Rows from a dataset of clips and code.
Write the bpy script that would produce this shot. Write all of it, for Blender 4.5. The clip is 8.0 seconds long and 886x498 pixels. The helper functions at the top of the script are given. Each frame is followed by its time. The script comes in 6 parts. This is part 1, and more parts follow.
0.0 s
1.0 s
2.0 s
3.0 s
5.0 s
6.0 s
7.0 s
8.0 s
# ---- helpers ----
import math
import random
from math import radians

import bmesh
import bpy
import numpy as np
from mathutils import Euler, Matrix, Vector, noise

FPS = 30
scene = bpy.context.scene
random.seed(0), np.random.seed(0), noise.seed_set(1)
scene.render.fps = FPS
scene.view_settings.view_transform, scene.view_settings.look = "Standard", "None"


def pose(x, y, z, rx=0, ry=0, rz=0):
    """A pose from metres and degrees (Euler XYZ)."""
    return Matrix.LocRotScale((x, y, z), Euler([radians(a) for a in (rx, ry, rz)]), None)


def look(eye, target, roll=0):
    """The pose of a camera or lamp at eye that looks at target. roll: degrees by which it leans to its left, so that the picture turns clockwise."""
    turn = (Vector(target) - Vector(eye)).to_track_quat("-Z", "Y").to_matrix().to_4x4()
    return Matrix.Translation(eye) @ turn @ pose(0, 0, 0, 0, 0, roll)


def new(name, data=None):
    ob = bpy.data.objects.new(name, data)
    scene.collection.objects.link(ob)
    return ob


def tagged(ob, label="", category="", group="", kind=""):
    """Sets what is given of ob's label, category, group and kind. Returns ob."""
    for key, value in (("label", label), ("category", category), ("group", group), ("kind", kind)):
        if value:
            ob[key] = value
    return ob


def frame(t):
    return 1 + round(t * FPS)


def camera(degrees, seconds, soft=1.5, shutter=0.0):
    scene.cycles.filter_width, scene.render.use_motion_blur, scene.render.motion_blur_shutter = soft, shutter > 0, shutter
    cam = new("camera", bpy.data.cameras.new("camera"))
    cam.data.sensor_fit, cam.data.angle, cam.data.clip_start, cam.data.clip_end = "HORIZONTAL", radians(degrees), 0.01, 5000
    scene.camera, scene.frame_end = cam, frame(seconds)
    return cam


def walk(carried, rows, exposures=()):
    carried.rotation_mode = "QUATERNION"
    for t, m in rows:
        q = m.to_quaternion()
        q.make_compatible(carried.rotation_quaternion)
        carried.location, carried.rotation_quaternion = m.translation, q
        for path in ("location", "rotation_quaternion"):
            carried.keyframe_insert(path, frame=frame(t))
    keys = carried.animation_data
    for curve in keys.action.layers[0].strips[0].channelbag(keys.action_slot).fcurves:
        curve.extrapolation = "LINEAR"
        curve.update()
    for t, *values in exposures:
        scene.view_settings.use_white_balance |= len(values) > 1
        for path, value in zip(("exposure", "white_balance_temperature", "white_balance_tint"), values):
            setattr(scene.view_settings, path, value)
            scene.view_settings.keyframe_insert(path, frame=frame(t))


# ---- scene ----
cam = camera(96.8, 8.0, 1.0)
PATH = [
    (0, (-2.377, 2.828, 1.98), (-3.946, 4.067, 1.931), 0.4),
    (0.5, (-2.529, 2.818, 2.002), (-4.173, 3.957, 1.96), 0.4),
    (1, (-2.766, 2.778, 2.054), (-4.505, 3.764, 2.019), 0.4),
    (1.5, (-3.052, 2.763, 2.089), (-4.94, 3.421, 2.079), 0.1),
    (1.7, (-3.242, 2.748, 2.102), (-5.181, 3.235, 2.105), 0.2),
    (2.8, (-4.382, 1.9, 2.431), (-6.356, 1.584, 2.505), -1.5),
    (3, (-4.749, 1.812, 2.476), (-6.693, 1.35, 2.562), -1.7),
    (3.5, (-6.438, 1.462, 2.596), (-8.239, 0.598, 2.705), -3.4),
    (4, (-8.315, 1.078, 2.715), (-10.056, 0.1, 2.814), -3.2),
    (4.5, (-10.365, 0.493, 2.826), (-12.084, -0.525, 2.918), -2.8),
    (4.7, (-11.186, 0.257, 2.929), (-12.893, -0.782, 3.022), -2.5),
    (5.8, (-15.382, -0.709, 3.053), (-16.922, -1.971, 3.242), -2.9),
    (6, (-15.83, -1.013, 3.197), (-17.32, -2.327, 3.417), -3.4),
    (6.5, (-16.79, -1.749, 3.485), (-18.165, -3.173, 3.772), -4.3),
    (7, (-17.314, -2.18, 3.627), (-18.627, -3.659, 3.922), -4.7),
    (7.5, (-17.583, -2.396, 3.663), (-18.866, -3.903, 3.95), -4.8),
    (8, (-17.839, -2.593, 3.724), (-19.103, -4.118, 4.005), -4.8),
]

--

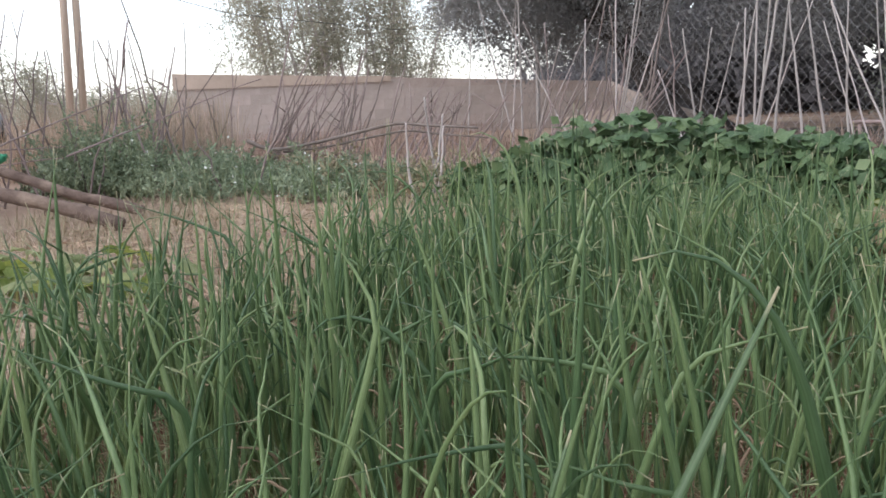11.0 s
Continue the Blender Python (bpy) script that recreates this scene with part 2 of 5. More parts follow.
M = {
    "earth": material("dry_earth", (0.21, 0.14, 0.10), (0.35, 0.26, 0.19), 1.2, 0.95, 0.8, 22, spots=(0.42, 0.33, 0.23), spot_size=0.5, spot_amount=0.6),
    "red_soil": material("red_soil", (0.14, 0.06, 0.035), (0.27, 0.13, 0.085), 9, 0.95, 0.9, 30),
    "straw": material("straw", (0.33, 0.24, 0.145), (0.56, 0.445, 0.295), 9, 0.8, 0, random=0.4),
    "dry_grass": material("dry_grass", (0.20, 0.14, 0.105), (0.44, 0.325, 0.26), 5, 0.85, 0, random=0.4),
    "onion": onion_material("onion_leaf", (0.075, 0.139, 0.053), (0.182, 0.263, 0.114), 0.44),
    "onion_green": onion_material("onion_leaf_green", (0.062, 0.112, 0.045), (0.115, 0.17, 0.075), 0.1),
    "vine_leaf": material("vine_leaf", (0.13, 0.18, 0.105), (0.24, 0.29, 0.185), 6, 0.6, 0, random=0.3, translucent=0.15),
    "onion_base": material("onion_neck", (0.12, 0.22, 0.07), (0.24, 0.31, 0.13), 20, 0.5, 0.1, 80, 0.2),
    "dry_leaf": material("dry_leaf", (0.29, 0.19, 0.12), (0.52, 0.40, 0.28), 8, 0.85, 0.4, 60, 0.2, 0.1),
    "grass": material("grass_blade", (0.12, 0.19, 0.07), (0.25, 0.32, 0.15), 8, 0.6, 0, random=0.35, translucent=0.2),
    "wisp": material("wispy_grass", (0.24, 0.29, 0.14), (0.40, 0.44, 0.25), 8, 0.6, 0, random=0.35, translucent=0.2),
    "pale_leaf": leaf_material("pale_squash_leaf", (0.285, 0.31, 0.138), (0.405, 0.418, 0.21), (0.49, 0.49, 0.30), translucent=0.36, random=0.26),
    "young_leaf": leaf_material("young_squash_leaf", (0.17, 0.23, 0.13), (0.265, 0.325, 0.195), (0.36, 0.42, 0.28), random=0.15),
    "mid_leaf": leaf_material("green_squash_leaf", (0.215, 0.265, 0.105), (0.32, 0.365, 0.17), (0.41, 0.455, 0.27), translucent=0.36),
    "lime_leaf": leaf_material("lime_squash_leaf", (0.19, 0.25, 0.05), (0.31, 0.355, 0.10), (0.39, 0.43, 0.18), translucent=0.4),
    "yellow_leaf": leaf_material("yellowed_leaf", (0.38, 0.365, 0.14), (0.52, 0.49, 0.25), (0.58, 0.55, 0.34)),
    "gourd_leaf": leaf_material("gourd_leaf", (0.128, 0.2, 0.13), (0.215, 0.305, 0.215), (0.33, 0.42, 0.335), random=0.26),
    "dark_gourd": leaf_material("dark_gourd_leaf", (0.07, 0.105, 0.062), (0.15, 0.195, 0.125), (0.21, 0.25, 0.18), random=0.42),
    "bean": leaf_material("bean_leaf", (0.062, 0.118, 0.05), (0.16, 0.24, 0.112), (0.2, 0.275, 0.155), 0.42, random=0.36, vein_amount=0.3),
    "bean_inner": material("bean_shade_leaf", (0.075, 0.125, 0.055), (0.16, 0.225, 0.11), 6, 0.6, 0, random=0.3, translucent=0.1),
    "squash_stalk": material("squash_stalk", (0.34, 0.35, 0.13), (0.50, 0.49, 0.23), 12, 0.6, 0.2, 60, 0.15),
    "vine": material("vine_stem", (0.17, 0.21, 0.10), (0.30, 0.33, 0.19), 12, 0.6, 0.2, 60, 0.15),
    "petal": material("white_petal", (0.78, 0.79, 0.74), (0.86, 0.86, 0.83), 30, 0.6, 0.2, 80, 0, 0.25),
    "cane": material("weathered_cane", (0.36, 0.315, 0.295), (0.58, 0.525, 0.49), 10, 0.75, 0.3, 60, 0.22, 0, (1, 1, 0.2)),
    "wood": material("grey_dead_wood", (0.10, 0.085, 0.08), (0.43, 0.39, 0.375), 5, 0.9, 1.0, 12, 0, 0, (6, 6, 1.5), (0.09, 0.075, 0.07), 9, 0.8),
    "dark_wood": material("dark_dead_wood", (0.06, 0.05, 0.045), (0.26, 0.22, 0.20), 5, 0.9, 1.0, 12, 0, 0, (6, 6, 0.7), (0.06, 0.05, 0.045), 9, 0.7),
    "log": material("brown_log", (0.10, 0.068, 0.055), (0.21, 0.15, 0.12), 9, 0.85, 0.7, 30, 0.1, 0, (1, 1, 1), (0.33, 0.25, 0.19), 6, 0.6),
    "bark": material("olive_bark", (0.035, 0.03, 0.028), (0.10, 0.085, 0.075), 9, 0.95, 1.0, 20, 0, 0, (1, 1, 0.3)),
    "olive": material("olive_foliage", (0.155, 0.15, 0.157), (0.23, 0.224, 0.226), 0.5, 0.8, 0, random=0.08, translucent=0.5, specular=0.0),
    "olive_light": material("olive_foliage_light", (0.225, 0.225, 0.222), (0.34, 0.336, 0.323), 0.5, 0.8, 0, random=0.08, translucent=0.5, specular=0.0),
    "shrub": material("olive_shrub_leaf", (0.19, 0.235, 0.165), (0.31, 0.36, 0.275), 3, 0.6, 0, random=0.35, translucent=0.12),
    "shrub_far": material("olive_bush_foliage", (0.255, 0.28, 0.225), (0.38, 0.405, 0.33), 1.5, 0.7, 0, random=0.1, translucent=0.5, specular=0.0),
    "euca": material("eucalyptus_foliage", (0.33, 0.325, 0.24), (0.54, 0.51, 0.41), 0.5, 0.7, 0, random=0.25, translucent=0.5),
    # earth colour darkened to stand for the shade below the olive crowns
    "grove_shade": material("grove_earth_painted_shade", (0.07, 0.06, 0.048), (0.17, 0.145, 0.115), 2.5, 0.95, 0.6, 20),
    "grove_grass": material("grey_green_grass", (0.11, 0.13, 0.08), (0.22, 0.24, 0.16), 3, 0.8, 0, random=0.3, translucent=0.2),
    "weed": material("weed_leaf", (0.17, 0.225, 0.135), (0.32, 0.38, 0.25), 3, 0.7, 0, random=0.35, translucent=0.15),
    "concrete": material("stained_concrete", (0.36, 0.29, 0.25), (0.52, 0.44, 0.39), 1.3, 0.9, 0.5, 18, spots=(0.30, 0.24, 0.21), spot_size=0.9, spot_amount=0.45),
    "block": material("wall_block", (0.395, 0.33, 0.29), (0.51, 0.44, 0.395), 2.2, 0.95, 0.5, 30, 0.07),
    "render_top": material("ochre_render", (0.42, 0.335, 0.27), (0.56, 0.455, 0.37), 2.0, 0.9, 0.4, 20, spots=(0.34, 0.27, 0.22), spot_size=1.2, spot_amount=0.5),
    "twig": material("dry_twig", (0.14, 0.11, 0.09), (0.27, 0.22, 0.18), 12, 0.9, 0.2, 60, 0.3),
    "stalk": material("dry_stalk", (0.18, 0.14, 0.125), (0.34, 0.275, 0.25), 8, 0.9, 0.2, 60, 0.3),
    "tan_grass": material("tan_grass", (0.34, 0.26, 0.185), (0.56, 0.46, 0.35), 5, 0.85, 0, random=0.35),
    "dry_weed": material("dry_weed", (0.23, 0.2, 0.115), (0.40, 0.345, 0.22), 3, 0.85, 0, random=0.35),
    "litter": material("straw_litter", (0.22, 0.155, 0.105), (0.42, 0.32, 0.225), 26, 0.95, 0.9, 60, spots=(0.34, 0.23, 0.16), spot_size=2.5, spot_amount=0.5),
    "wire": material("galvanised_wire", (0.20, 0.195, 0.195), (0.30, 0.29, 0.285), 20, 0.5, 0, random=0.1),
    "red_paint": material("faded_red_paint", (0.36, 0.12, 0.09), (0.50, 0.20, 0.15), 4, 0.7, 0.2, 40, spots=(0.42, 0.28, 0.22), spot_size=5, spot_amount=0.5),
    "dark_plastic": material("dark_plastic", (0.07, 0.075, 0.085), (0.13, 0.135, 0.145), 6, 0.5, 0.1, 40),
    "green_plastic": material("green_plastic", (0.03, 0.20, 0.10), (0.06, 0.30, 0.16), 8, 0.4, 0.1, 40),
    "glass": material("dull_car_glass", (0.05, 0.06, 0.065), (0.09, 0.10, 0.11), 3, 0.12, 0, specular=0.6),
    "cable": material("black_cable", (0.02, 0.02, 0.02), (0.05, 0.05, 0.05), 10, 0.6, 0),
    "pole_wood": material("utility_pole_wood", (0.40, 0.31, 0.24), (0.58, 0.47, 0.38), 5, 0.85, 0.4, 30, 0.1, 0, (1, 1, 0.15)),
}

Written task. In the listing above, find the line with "Write the bpy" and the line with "scene = bpy.context.scene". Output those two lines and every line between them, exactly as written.

Right answer.
Write the bpy script that would produce this shot. Write all of it, for Blender 4.5. The clip is 8.0 seconds long and 886x498 pixels. The helper functions at the top of the script are given. Each frame is followed by its time. The script comes in 6 parts. This is part 1, and more parts follow.
0.0 s
1.0 s
2.0 s
3.0 s
5.0 s
6.0 s
7.0 s
8.0 s
# ---- helpers ----
import math
import random
from math import radians

import bmesh
import bpy
import numpy as np
from mathutils import Euler, Matrix, Vector, noise

FPS = 30
scene = bpy.context.scene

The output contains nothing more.